Crypto indicators: no change since last week, watching BTC call-put spread

There were no major changes in our crypto indicators compared to last week: tactical indicators remain risk-on (short-term) and cyclical indicators signal that the bear market is not over (long-term).

We are closely monitoring the BTC call - put spread (the difference between the implied volatility of calls vs puts, this is a short-term tactical signal). It is getting closer to risk-off (price of put > price of spread) but has not crossed yet.

For an overview of our indicators please see our dashboards: here for the signal, here for the backtest.

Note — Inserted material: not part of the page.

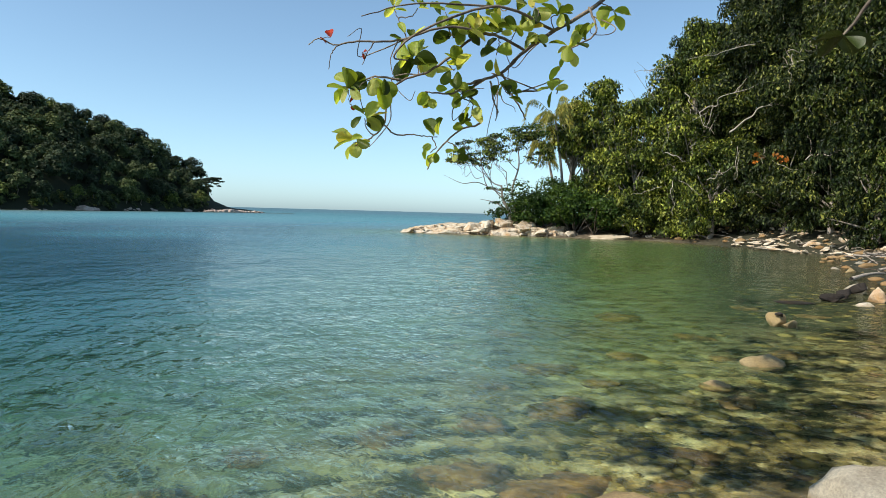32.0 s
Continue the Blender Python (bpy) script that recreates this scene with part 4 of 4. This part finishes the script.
def twisted_tree():
    """The open, wind-combed tree on the point: bare grey limbs under a thin flat crown."""
    rng = np.random.default_rng(91)
    t = new("twisted_tree")
    p = az_place(-4.3, 80)
    t.location = (p.x, p.y, 1.3)
    t.scale = (1.12, 1.12, 1.16)
    child("trunk", mesh_of("trunk", *tube(smooth_line([(0, 0, -1), (-0.3, 0, 1.2), (-1.0, 0, 2.6), (-1.2, 0, 4.0)], 5), np.linspace(0.2, 0.11, 16), 7), bark_grey, True), t)
    child("trunk", mesh_of("trunk", *tube(smooth_line([(0.4, 0, -1), (0.3, 0.2, 1.5), (0.0, 0.2, 3.6), (0.6, 0.1, 6.0), (0.4, 0, 8.2)], 5), np.linspace(0.17, 0.05, 21), 7), bark_grey, True), t)
    spots = []

    def grow(a, way, ln, r, level):
        """A limb, and what forks from it; the crown is combed to the lee side and kept flat on top."""
        way = unit(way)
        mid = a + way * ln * 0.5 + rng.normal(0, 0.10, 3) * ln
        b = a + way * ln + rng.normal(0, 0.08, 3) * ln + np.array([0, 0, -0.06 * ln * level])
        b[2] = min(b[2], 9.3 + 0.22 * min(b[0], 0))
        if b[0] < -2.6:
            b[2] = max(b[2], 5.6 - 0.1 * b[0])
        line = smooth_line([a, mid, b], 4)
        child("limb" if level < 2 else "twig", mesh_of("limb", *tube(line, np.linspace(r, r * 0.55, len(line)), 5), bark_grey, True), t)
        if level >= 2:
            spots.append((*b, rng.uniform(0.35, 0.75), 0.5))
        if level < 3:
            for k in range(3):
                turn = rng.normal(0, 0.55, 3) + [0, 0, 0.12]
                grow(b if k else line[len(line) * 2 // 3], way + turn, ln * rng.uniform(0.6, 0.85), r * 0.55, level + 1)

    for a, way, ln, r in (((-1.2, 0, 3.9), (-1.0, 0.1, 0.75), 2.6, 0.08), ((-1.1, 0, 3.4), (-1.0, -0.3, 0.35), 2.7, 0.07), ((-1.0, 0, 2.6), (-0.6, 0.2, 0.9), 2.6, 0.07),
                          ((0.5, 0.1, 5.6), (-0.8, 0, 0.9), 2.0, 0.06), ((0.4, 0, 7.6), (0.5, 0, 0.5), 1.2, 0.05), ((0.5, 0.1, 6.2), (0.9, 0.2, 0.8), 1.6, 0.05), ((0.1, 0.2, 3.0), (-0.5, 0, 1.0), 2.4, 0.06)):
        grow(np.array(a), np.array(way), ln, r, 0)
    spots += [(-0.9, 0, 8.6, 1.1, 0.4), (0.5, 0.3, 8.9, 1.3, 0.4), (1.6, 0.2, 8.7, 1.1, 0.4)]
    child("crown", mesh_of("crown", *clump_leaves(spots, 55, 0.27, rng, 0.0, 0.3, 0.1), shore_leaf), t)
    flat = [(0.1, -0.5, 9.5, 1.3, 0.35), (1.8, -0.8, 9.8, 1.4, 0.4), (-1.6, -0.3, 8.9, 1.2, 0.35), (1.0, -0.5, 9.0, 1.2, 0.4), (2.8, 0.3, 9.2, 1.3, 0.5), (-0.8, 0, 3.5, 0.9, 0.3), (-2.3, 0.1, 3.6, 0.9, 0.25), (-1.7, 0.1, 2.1, 0.8, 0.35), (0.6, 0.2, 3.1, 0.9, 0.4)]
    child("crown", mesh_of("crown", *clump_leaves(flat, 85, 0.27, rng, 0.0, 0.3, 0.1), bush_leaf), t)
    thin = [(-3.4, -0.2, 8.3, 1.2, 0.4), (-5.1, -0.1, 7.6, 1.1, 0.4), (-6.0, 0, 6.7, 0.8, 0.4), (-2.7, -0.1, 7.2, 1.0, 0.4), (-1.0, -0.3, 7.9, 1.0, 0.4), (-4.2, 0, 7.0, 0.9, 0.4)]
    child("crown", mesh_of("crown", *clump_leaves(thin, 38, 0.25, rng, 0.0, 0.3, 0.1), bush_leaf), t)
    low = smooth_line([(-1.0, 0, 3.0), (-3.6, 0, 4.2), (-5.4, 0, 4.1), (-7.4, 0, 4.9)], 6)
    child("limb", mesh_of("limb", *tube(low, np.linspace(0.07, 0.015, len(low)), 5), bark_grey, True), t)
    low = smooth_line([(-0.6, 0, 1.4), (-1.8, 0, 2.2), (-3.4, 0, 2.5)], 6)
    child("limb", mesh_of("limb", *tube(low, np.linspace(0.06, 0.02, len(low)), 5), bark_grey, True), t)
    return tagged(t, "open wind-combed tree with bare grey limbs on the point", "tree")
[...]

This week: US CPI to provide guidance on the FOMC May meeting

The newsletter will not be published next week and will be back on 24 April. Thank you!

Wed. 12

US March CPI (consensus 5.2% YoY; just considering gasoline price YoY, we get ~5.0% YoY) and core CPI (consensus 5.6% YoY)

Thurs. 13

US March PPI (consensus 3.0% YoY); German March CPI (consensus 7.4% YoY)

Fri. 14

US March core retail sales (consensus -0.3% MoM)

Conclusion

US macro data tell us that the odds of a recession are increasing. The reaction of the Fed to slower growth data will be key. We think that the Committee will keep rates high for longer than what is being priced by markets. So far equity markets have benefited from the Fed pivot hope, but there are signs that this narrative is weakening as markets start to price bad macro news as not so good news for asset prices. Crypto has remained resilient and outperformed other assets YTD, but could re-correlate to equity markets this year if growth slows sharply and the Fed does not pivot as fast as expected by investors.